Dataset section

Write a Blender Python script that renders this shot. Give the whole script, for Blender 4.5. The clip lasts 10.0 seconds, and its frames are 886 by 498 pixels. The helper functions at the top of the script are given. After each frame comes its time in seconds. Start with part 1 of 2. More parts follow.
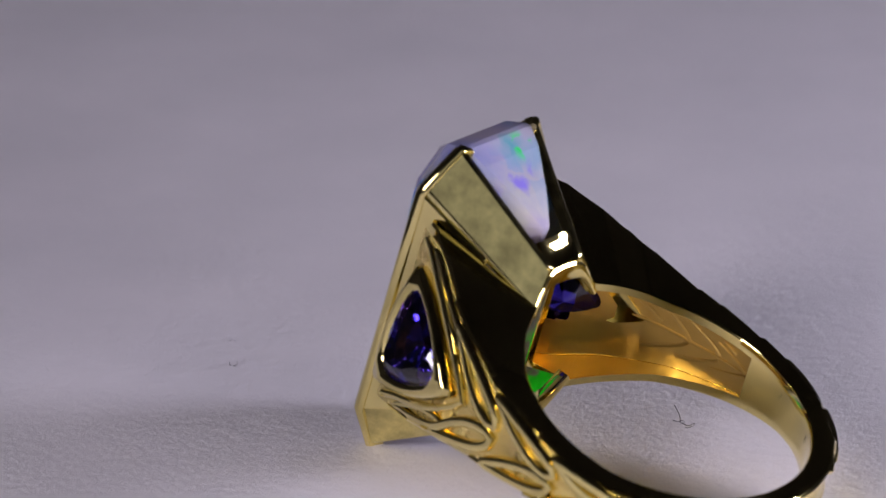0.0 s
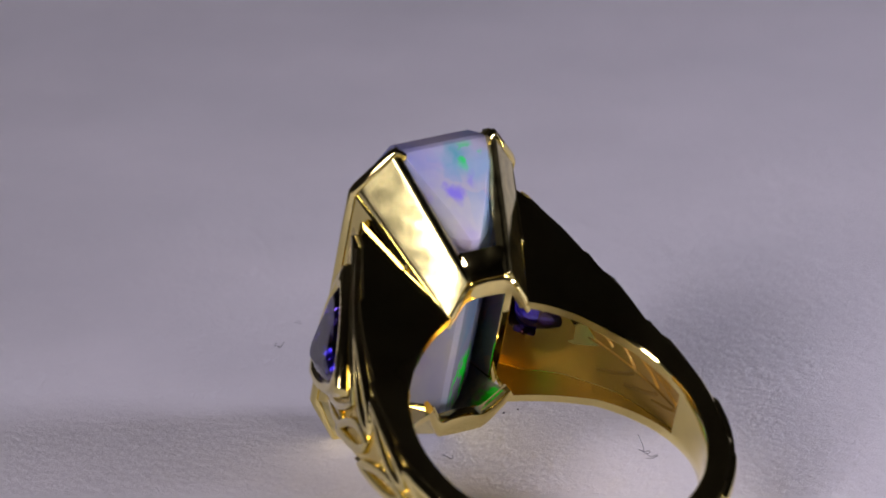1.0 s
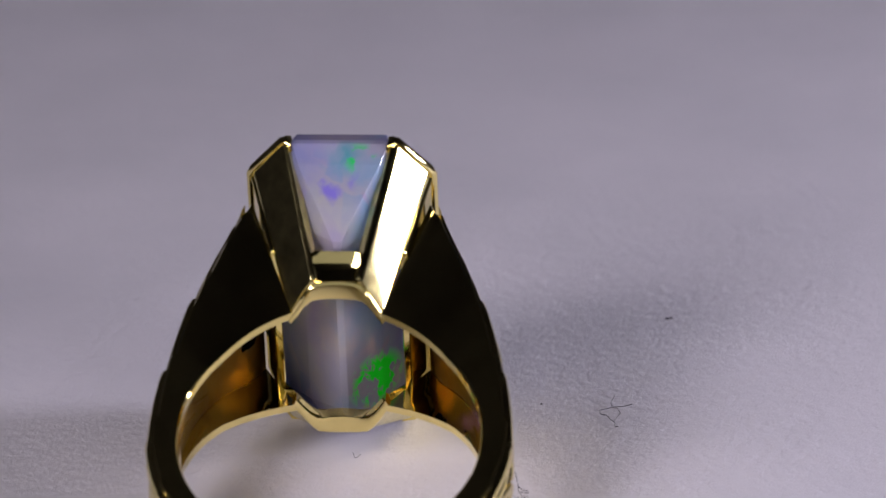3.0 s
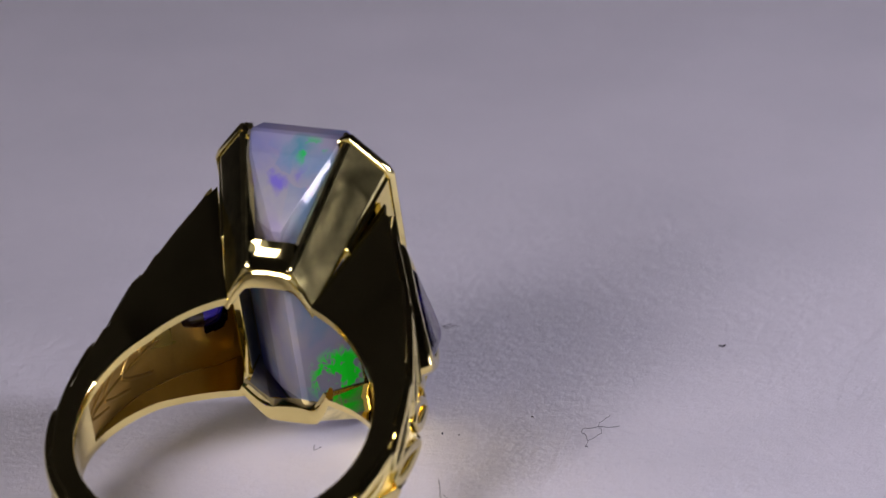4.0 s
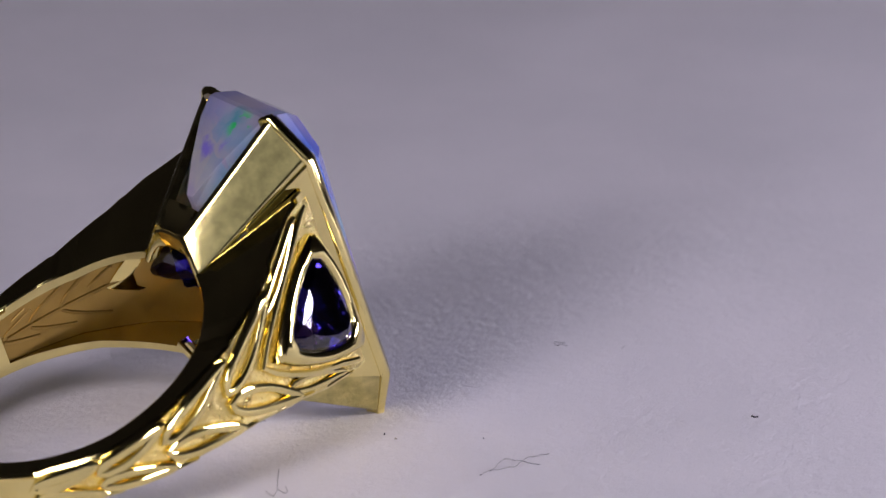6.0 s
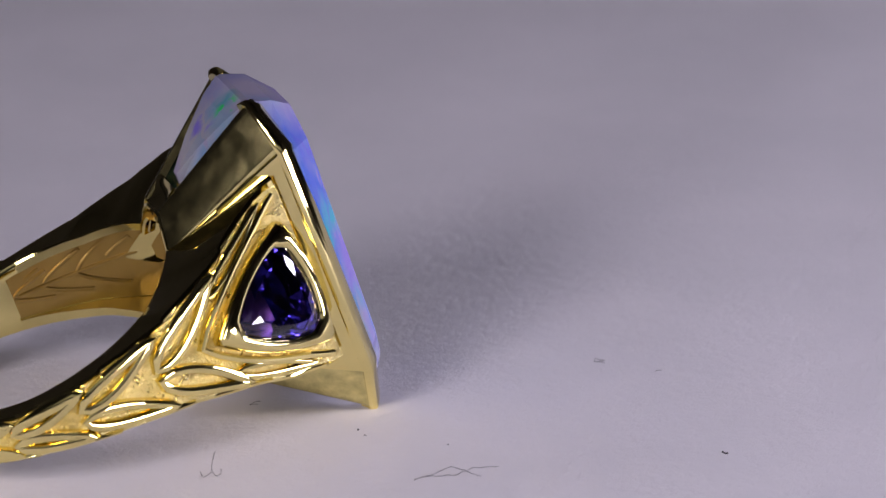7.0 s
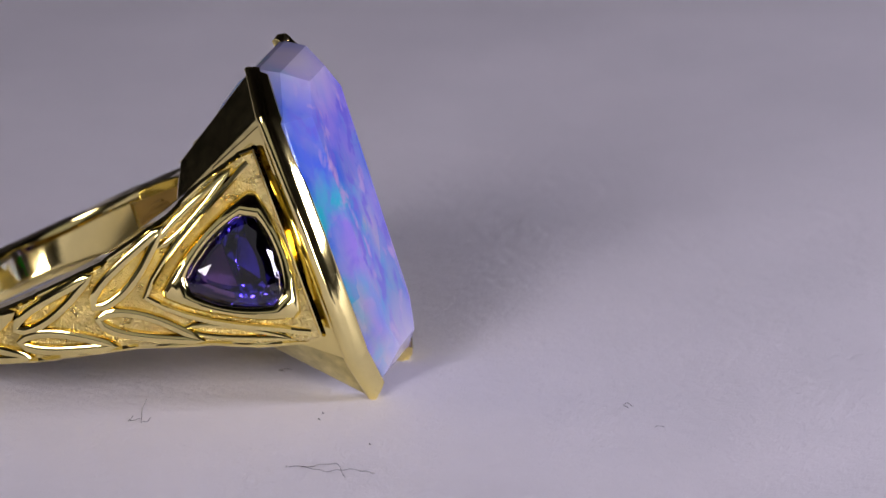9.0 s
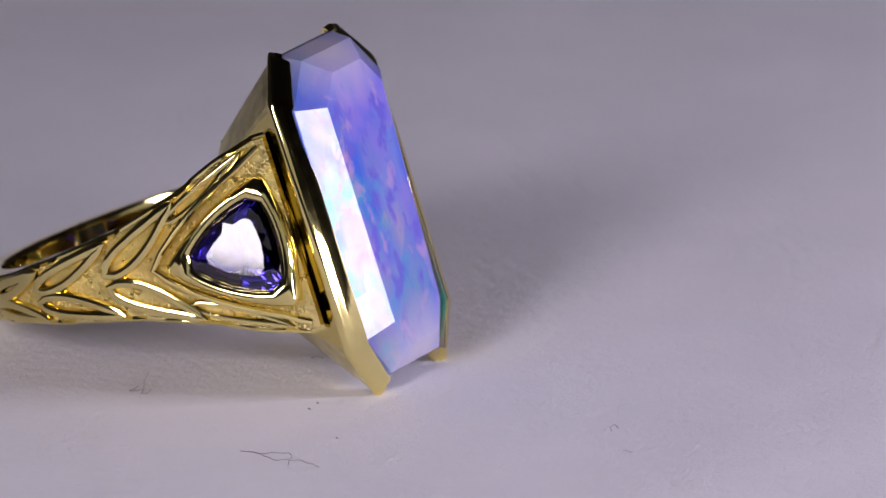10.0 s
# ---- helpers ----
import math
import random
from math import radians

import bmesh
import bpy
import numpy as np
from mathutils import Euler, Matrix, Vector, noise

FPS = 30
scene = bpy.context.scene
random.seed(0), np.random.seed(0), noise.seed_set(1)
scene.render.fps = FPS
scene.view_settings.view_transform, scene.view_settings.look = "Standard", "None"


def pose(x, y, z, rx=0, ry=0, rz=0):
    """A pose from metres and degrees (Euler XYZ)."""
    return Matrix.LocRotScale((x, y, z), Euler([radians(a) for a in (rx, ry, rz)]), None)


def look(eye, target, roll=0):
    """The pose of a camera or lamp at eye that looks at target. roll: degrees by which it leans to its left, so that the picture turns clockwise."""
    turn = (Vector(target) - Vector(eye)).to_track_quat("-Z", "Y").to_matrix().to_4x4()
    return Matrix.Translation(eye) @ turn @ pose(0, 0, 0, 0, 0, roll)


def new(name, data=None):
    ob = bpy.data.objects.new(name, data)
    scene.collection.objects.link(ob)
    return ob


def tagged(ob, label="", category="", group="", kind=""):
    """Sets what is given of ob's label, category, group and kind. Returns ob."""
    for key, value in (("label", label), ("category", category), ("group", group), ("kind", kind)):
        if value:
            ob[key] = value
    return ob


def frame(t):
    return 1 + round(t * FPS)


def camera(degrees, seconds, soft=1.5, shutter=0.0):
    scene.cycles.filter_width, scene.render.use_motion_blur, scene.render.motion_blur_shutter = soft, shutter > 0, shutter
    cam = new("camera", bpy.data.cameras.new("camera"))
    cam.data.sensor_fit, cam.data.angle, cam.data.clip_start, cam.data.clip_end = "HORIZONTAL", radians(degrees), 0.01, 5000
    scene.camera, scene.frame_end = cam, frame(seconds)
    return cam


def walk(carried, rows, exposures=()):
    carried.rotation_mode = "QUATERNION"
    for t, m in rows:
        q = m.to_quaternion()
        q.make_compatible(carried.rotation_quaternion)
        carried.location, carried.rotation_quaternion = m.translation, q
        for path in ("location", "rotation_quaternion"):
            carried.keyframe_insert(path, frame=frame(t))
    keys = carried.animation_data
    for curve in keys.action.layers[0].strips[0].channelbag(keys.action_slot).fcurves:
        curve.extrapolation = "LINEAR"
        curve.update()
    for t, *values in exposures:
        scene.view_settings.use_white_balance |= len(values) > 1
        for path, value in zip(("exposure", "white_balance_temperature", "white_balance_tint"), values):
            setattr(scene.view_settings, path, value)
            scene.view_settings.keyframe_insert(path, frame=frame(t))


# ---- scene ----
cam = camera(6.0, 10.0, soft=1.4)
EYE, AIM = Vector((0.00194, -0.49982, 0.19173)), Vector((0.00194, 0.02769, 0.0))
walk(cam, [(0.0, look(EYE, AIM, -0.86)), (10.0, look(EYE, AIM, -0.86))])
cam.data.dof.use_dof = True
cam.data.dof.focus_distance = 0.531
cam.data.dof.aperture_fstop = 64

# turn of the paper and of all that lies on it: seconds, degrees
TURN = [(0.0, 138.58), (0.5, 129.28), (1.0, 119.97), (1.5, 110.93), (2.0, 102.57), (2.5, 94.45), (4.0, 70.25), (4.5, 61.41),
        (5.0, 52.75), (5.5, 44.37), (6.0, 35.95), (7.5, 9.95), (8.0, 1.08), (8.5, -7.82), (9.0, -16.59), (9.5, -24.97), (10.0, -33.26)]
TILT = 19.54
REST = pose(-0.023098, 0.003671, 0.00498, 0, -TILT, 0)

# ---- light: a dim room, three small panel lamps and one wide soft screen ----
world = bpy.data.worlds.new("room")
scene.world = world
world.use_nodes = True
world.node_tree.nodes["Background"].inputs[0].default_value = (0.62, 0.60, 0.75, 1)
world.node_tree.nodes["Background"].inputs[1].default_value = 0.01


def panel_lamp(name, az, el, dist, width, height, watts, colour):
    a, e = radians(az), radians(el)
    at = Vector((math.sin(a) * math.cos(e), math.cos(a) * math.cos(e), math.sin(e))) * dist
    data = bpy.data.lights.new(name, "AREA")
    data.shape, data.size, data.size_y, data.energy, data.color = "RECTANGLE", width, height, watts, colour
    ob = new(name, data)
    ob.matrix_world = look(at, (0, 0, 0.005))
    return ob


panel_lamp("left_lamp", -146, 28, 0.27, 0.08, 0.09, 0.375, (0.955, 0.86, 1.0))
panel_lamp("right_lamp", 141, 5.8, 0.30, 0.09, 0.058, 0.50, (0.925, 0.86, 1.0))
panel_lamp("side_lamp", 94, 14, 0.25, 0.065, 0.055, 0.59, (0.84, 0.78, 1.0))
panel_lamp("wide_screen", -172, 20, 0.66, 0.76, 0.22, 0.17, (0.94, 0.91, 1.0))
scene.view_settings.exposure = 0.0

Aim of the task
Your task is to print the lines from the one containing "# ---- helpers" through the one containing "scene.render.fps = FPS", exactly and with nothing added.

Solution to the problem
# ---- helpers ----
import math
import random
from math import radians

import bmesh
import bpy
import numpy as np
from mathutils import Euler, Matrix, Vector, noise

FPS = 30
scene = bpy.context.scene
random.seed(0), np.random.seed(0), noise.seed_set(1)
scene.render.fps = FPS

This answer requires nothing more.